How can I add floats together in different orders, and always get the same total?

Let's say I have three 32-bit floating point values, a, b, and c, such that (a + b) + c != a + (b + c). Is there a summation algorithm, perhaps similar to Kahan summation, that guarantees that these values can be summed in any order and always arrive at the exact same (fairly accurate) total? I'm looking for the general case (i.e. not a solution that only deals with 3 numbers).

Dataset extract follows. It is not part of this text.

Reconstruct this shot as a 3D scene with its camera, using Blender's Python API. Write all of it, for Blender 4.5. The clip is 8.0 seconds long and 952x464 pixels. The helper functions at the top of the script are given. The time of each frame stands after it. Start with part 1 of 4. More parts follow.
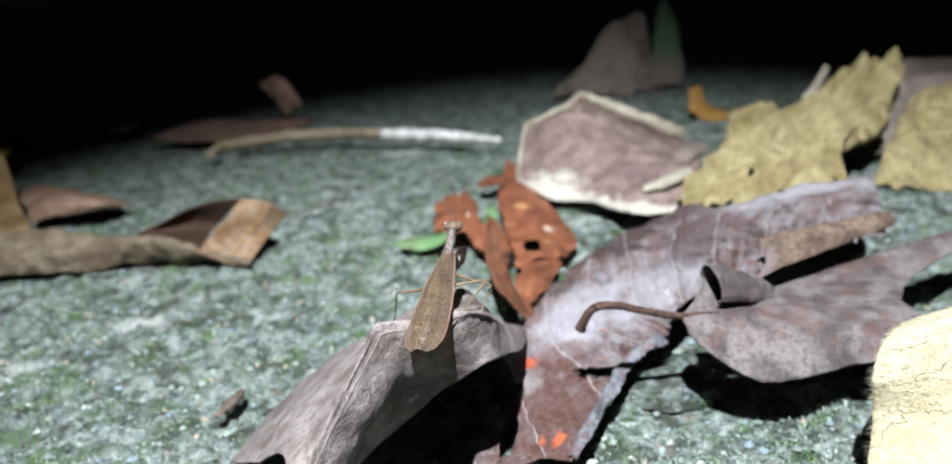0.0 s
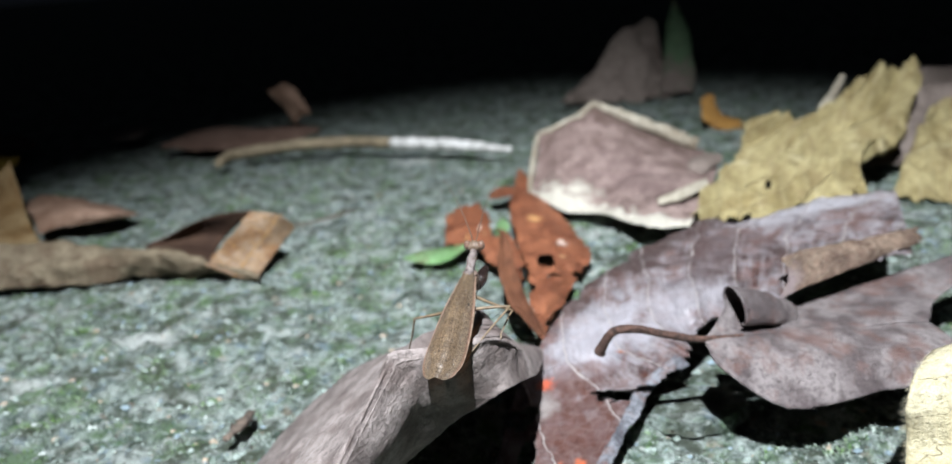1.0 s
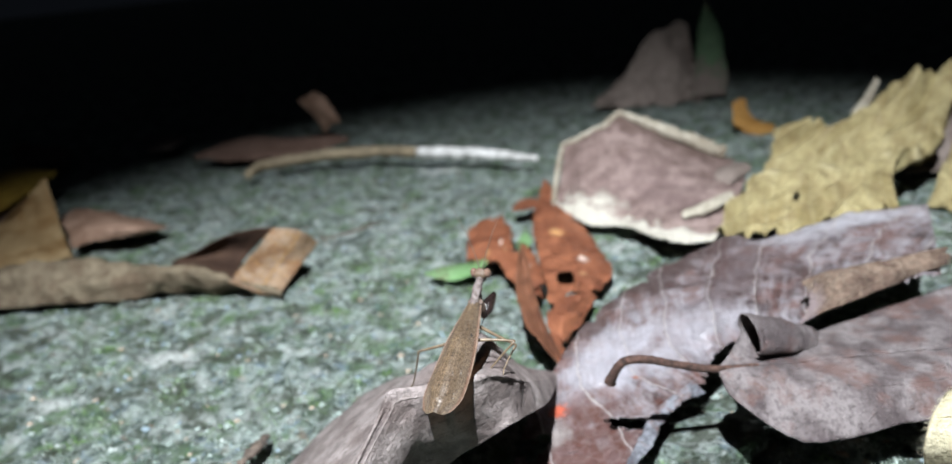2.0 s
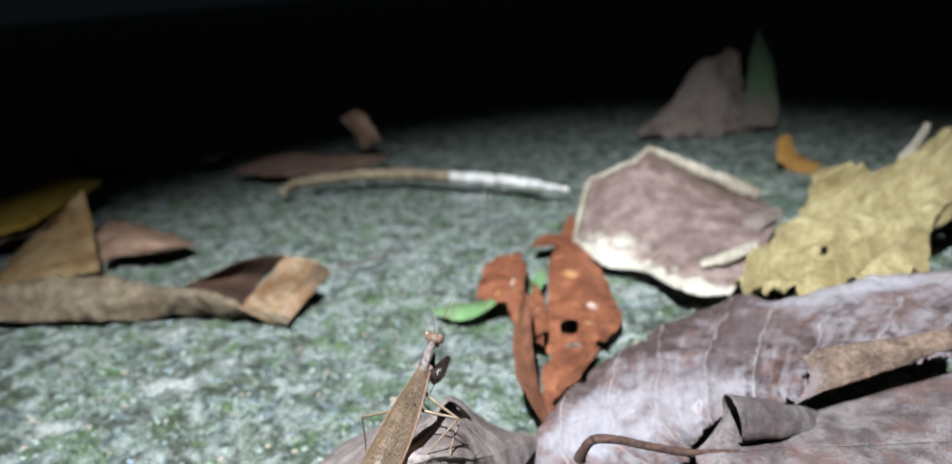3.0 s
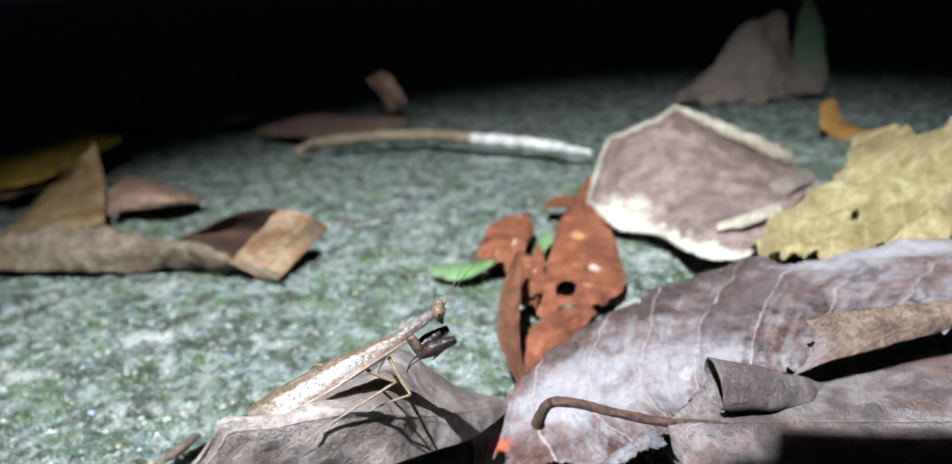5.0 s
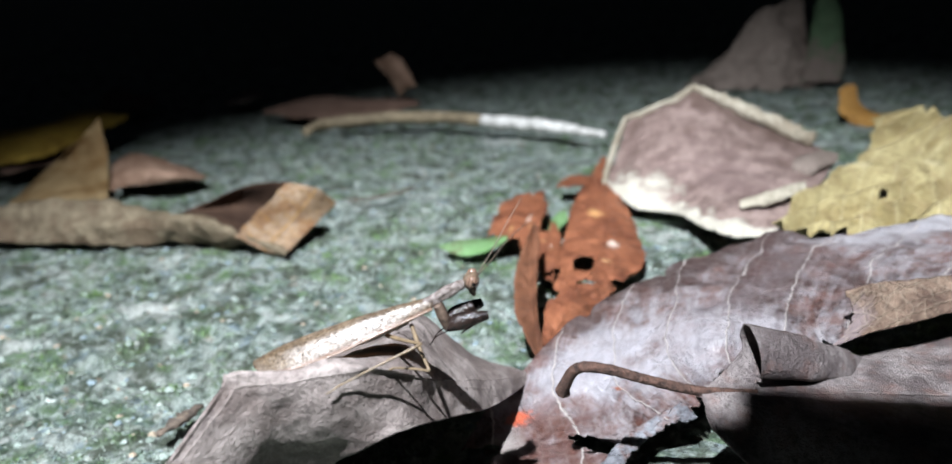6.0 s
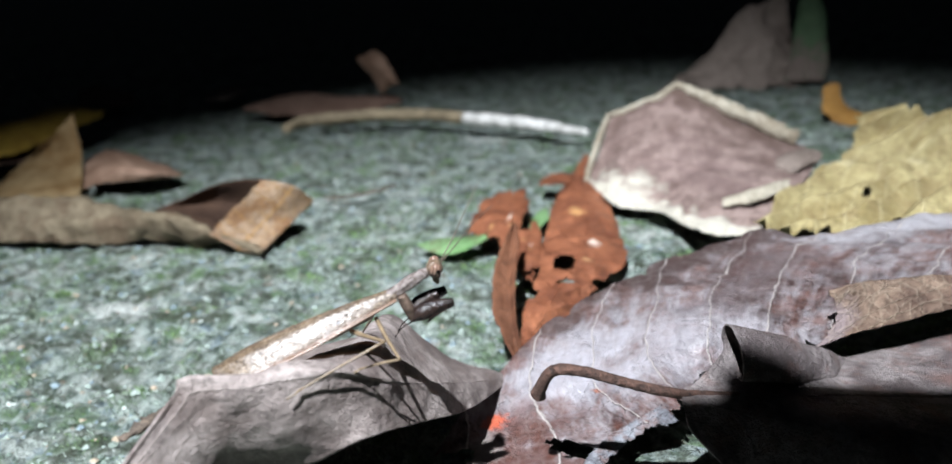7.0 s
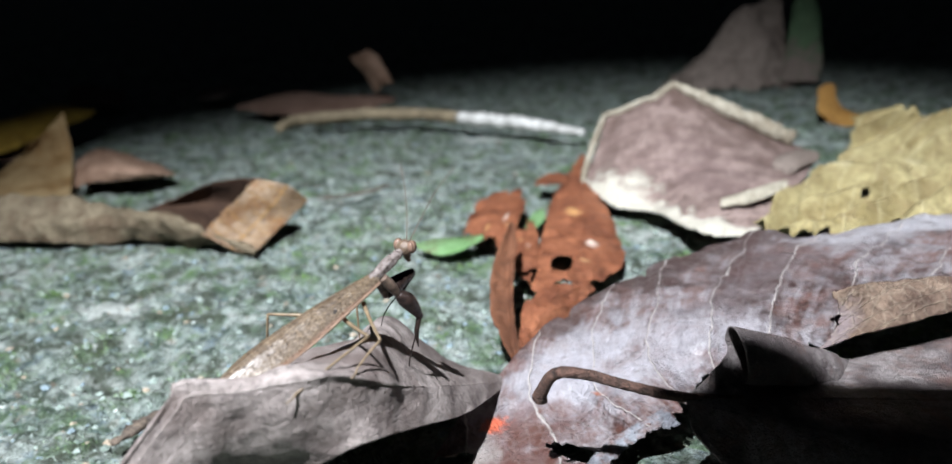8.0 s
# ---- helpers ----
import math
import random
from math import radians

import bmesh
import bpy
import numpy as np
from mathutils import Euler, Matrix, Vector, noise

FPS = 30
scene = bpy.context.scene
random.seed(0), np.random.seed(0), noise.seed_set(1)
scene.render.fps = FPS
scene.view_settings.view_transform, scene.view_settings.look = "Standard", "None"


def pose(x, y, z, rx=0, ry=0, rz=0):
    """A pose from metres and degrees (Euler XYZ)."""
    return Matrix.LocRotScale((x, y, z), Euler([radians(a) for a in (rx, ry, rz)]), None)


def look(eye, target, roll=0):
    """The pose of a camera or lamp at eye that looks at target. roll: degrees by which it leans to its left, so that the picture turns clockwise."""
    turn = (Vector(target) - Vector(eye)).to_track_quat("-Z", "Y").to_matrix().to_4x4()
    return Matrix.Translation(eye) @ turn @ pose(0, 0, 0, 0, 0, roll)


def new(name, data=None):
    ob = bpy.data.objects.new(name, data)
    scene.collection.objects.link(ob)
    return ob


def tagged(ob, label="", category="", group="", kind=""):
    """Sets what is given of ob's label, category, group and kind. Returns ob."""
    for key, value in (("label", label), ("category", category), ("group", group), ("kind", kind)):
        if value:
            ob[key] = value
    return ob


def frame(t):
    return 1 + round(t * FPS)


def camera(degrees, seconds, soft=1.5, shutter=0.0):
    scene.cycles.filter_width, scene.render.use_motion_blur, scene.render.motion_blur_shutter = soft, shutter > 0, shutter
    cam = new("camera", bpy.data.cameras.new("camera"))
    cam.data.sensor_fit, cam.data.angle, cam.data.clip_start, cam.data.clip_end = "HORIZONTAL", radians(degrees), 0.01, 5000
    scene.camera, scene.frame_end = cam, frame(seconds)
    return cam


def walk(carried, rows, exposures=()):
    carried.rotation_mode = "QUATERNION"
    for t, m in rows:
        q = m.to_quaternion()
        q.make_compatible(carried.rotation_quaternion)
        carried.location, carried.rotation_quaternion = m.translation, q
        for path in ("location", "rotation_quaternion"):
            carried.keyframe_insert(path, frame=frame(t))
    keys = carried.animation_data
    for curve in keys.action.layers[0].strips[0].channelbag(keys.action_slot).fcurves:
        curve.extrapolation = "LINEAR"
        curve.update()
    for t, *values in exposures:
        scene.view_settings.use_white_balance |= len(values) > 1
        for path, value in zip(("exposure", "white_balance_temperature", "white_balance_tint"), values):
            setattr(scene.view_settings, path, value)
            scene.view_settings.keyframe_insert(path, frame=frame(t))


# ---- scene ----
cam = camera(61.9, 8.0, soft=1.5)
METRES, EYE, TILT, LEAN, TURN = 0.08, 0.08966, -38.27, 4.70, 0.0
ROWS = [
    (0.0, 0.0000, 0.0000, 0.0000, -0.02, 19.11, -0.06),
    (0.5, -0.0080, 0.0184, 0.0004, 0.15, 19.24, -0.11),
    (1.0, -0.0228, 0.0358, 0.0534, 0.40, 19.39, -0.29),
    (1.5, -0.0327, 0.0479, 0.0582, 0.81, 19.48, -0.63),
    (1.7, -0.0058, 0.0421, 0.0915, 1.80, 19.29, -0.46),
    (2.8, 0.1959, 0.0451, 0.2042, 5.39, 19.50, -4.09),
    (3.0, 0.2354, 0.0673, 0.2688, 6.30, 19.74, -4.73),
    (3.5, 0.2730, 0.1205, 0.2781, 8.42, 19.21, -6.44),
    (4.0, 0.3565, 0.1979, 0.2767, 9.16, 18.68, -7.34),
    (4.5, 0.4105, 0.2670, 0.3031, 9.17, 18.48, -7.36),
    (4.7, 0.4171, 0.2786, 0.2939, 9.20, 18.19, -7.28),
    (5.8, 0.3549, 0.3879, 0.2335, 9.74, 17.35, -7.50),
    (6.0, 0.3587, 0.4049, 0.2275, 9.33, 17.49, -8.05),
    (6.5, 0.3736, 0.4291, 0.2405, 8.78, 17.44, -8.08),
    (7.0, 0.3713, 0.4607, 0.2432, 8.33, 17.59, -7.80),
    (7.5, 0.3584, 0.4772, 0.2506, 8.01, 17.67, -7.70),
    (8.0, 0.3523, 0.4819, 0.2490, 7.75, 17.68, -7.72),
]
PATH = [(t, pose(0, 0, EYE, TILT, LEAN, TURN) @ pose(METRES * x, METRES * y, METRES * z, 90 + pitch, roll, yaw)) for t, x, y, z, yaw, pitch, roll in ROWS]
walk(cam, PATH,
     [(0.0, -0.08), (0.5, -0.14), (1.5, -0.13), (3.0, 0.0), (3.5, 0.11), (4.7, 0.11), (6.0, 0.03), (8.0, -0.03)])
# close focus on the perched insect, the far litter falls out of focus
cam.data.dof.use_dof = True
cam.data.dof.focus_distance = 0.112
cam.data.dof.aperture_fstop = 21.0

# ---- light: night, one torch held above the camera ----
world = bpy.data.worlds.new("night")
world.use_nodes = True
world.node_tree.nodes["Background"].inputs[0].default_value = (0.5, 0.6, 0.8, 1)
world.node_tree.nodes["Background"].inputs[1].default_value = 0.006
scene.world = world
torch = bpy.data.lights.new("torch_beam", "SPOT")
torch.energy, torch.color = 52.5, (0.865, 0.92, 1.005)
torch.spot_size, torch.spot_blend, torch.shadow_soft_size = radians(52.5), 1.0, 0.005
new("torch_beam", torch).matrix_world = look((-0.020, -0.140, 0.520), (0.004, 0.192, 0.0))

MM = 0.001


# ---- node helpers and materials ----
def nodes_of(name, rough=0.7):
    mat = bpy.data.materials.new(name)
    mat.use_nodes = True
    tree = mat.node_tree
    shader = tree.nodes["Principled BSDF"]
    shader.inputs["Roughness"].default_value = rough
    return mat, tree, shader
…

Is arbitrary precision arithmetic the only way to go? I'm dealing with very large data sets, so I'd like to avoid the overhead of using arbitrary precision arithmetic if possible.

Thanks!

Solution

There's an interesting 'full-precision-summation' algorithm here, which guarantees that the final sum is independent of the order of the summands (recipe given in Python; but it shouldn't be too difficult to translate to other languages). Note that the recipe as given in that link isn't perfectly correct: the main accumulation loop is fine, but in the final step that converts the list of accumulated partial sums to a single floating-point result (the very last line of the msum recipe), one needs to be a little bit more careful than simply summing the partial sums in order to get a correctly-rounded result. See the comments below the recipe, and Python's implementation (linked below) for a way to fix this.

It does use a form of arbitrary-precision arithmetic to hold partial sums (the intermediate sums are represented as 'non-overlapping' sums of doubles), but may nevertheless be fast enough, especially when all the inputs are of roughly the same magnitude. And it always gives a correctly rounded result, so accuracy is as good as you could hope for and the final sum is independent of the order of the summands. It's based on this paper (Adaptive Precision Floating-Point Arithmetic and Fast Robust Geometric Predicates) by Jonathan Shewchuk.

Python uses this algorithm for its implementation of math.fsum, which does correctly-rounded order-independent summation; you can see the C implementation that Python uses here--- look for the math_fsum function.